GIVEN PROBLEM:
Faithfully return all lines, omitting every embedded picture.

____________

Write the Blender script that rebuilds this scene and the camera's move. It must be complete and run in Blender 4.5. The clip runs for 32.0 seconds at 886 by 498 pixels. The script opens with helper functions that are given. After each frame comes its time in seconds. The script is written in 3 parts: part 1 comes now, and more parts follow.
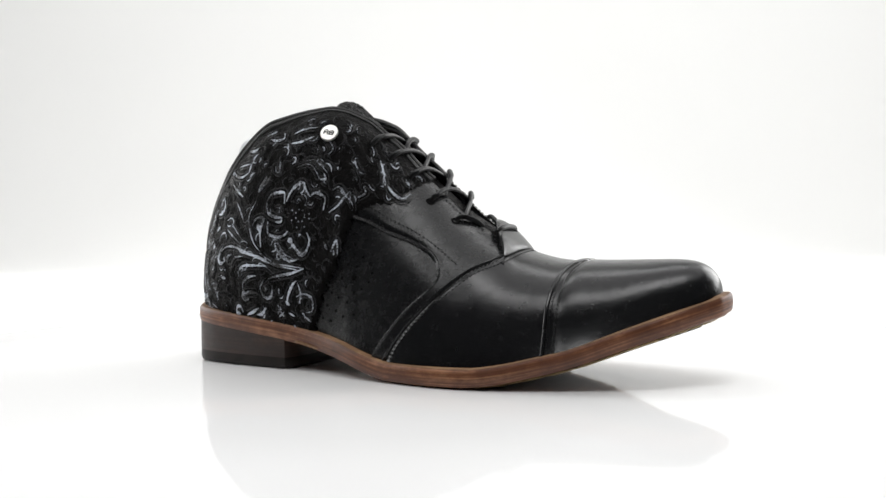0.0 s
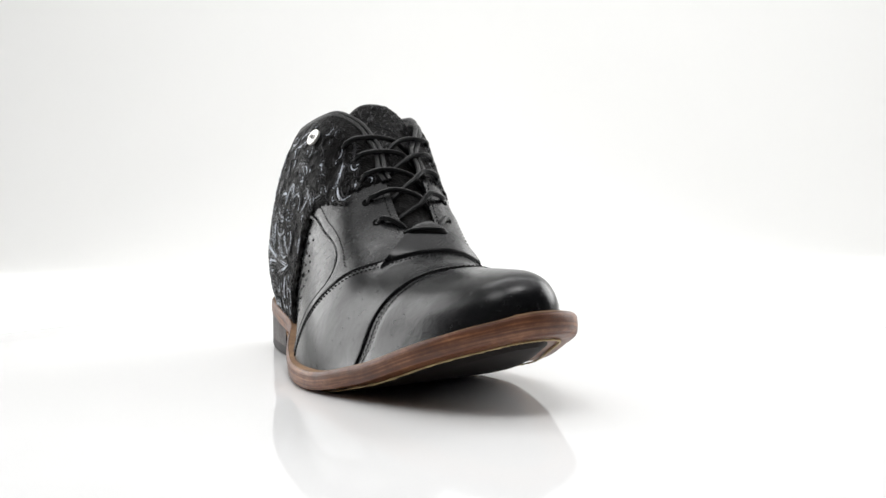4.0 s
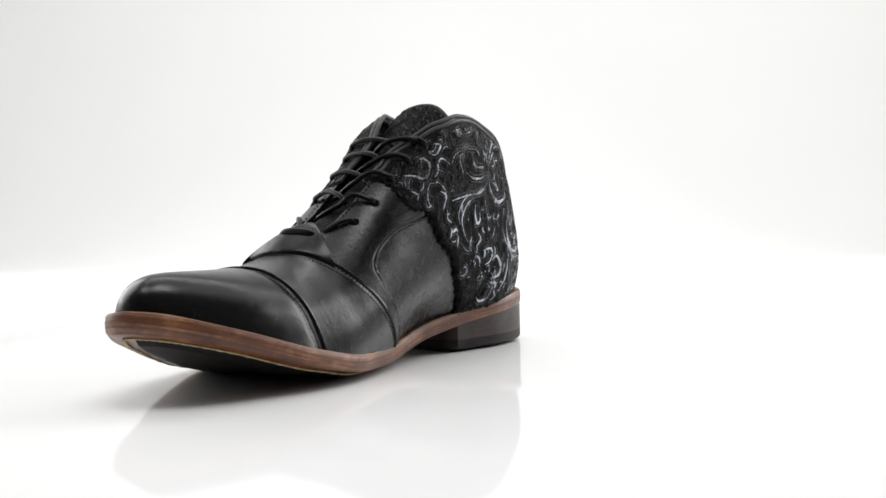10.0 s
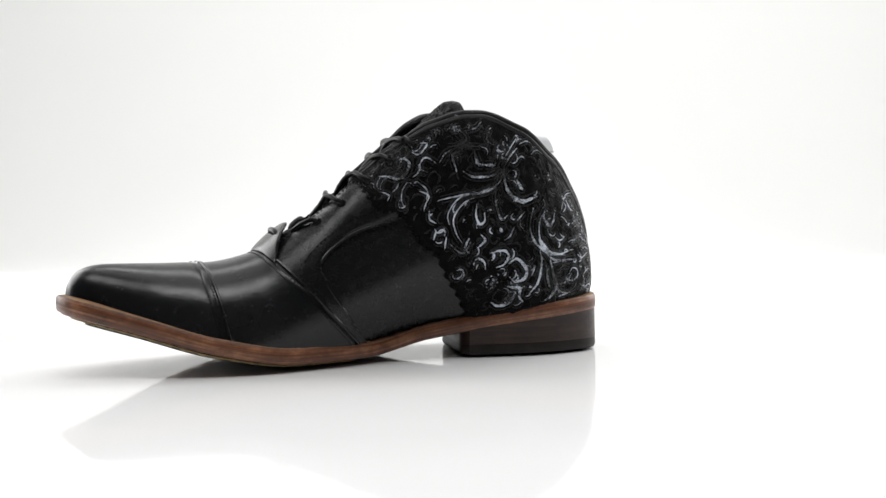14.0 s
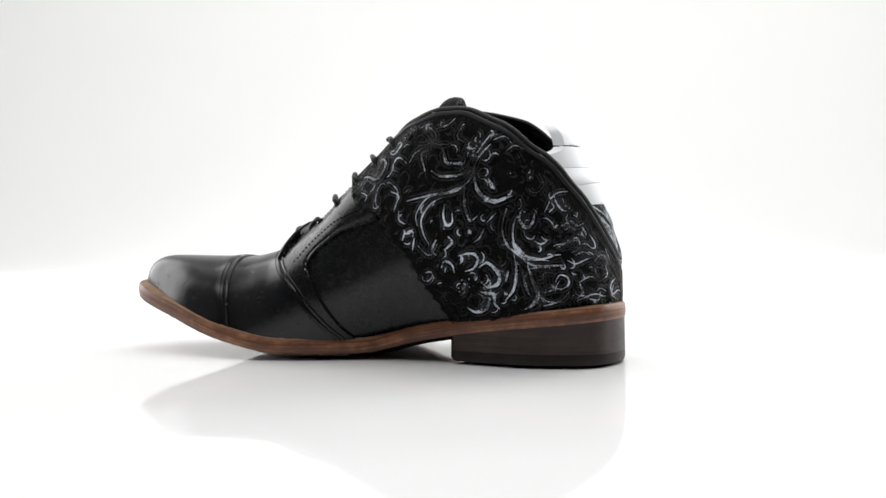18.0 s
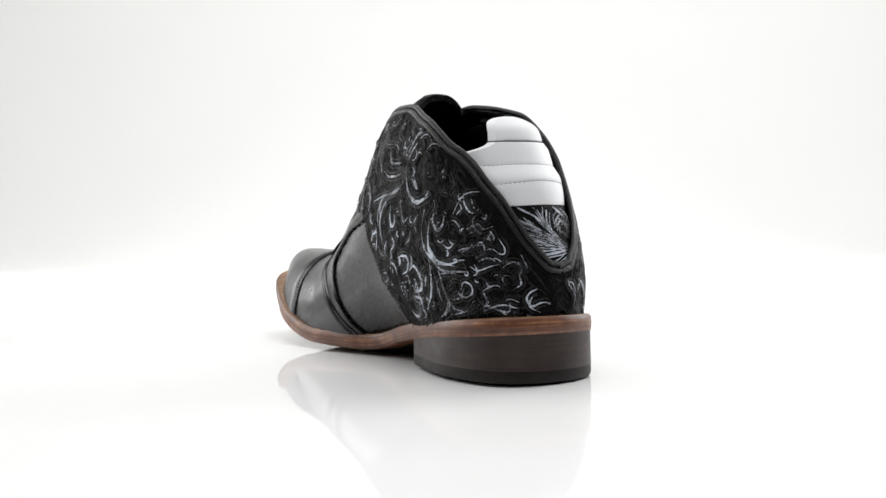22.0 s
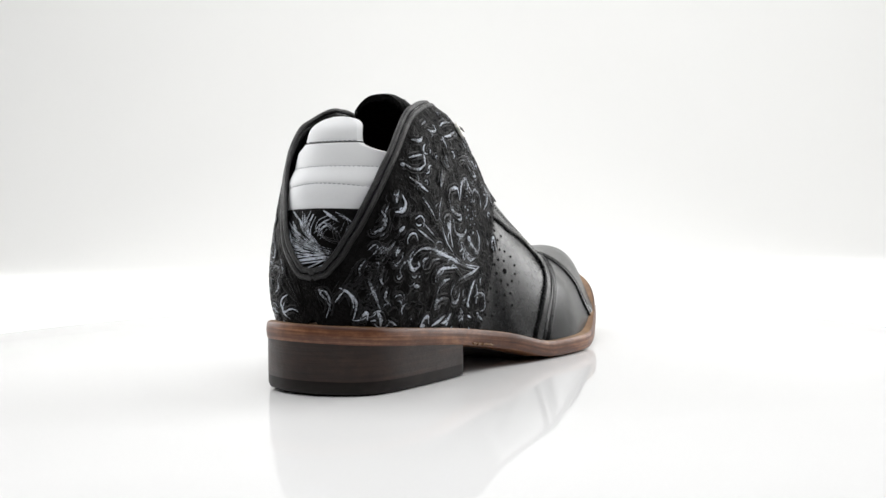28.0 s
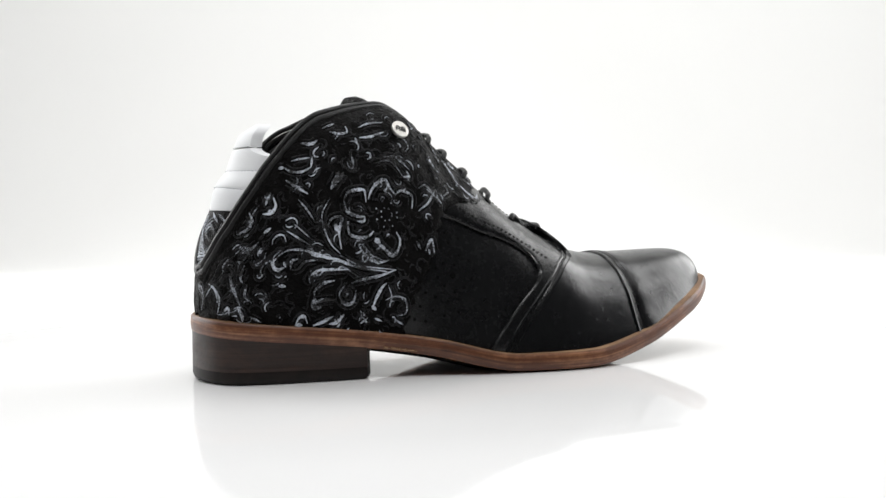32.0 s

____________

EXERCISE RESPONSE:
Write the Blender script that rebuilds this scene and the camera's move. It must be complete and run in Blender 4.5. The clip runs for 32.0 seconds at 886 by 498 pixels. The script opens with helper functions that are given. After each frame comes its time in seconds. The script is written in 3 parts: part 1 comes now, and more parts follow.
0.0 s
4.0 s
10.0 s
14.0 s
18.0 s
22.0 s
28.0 s
32.0 s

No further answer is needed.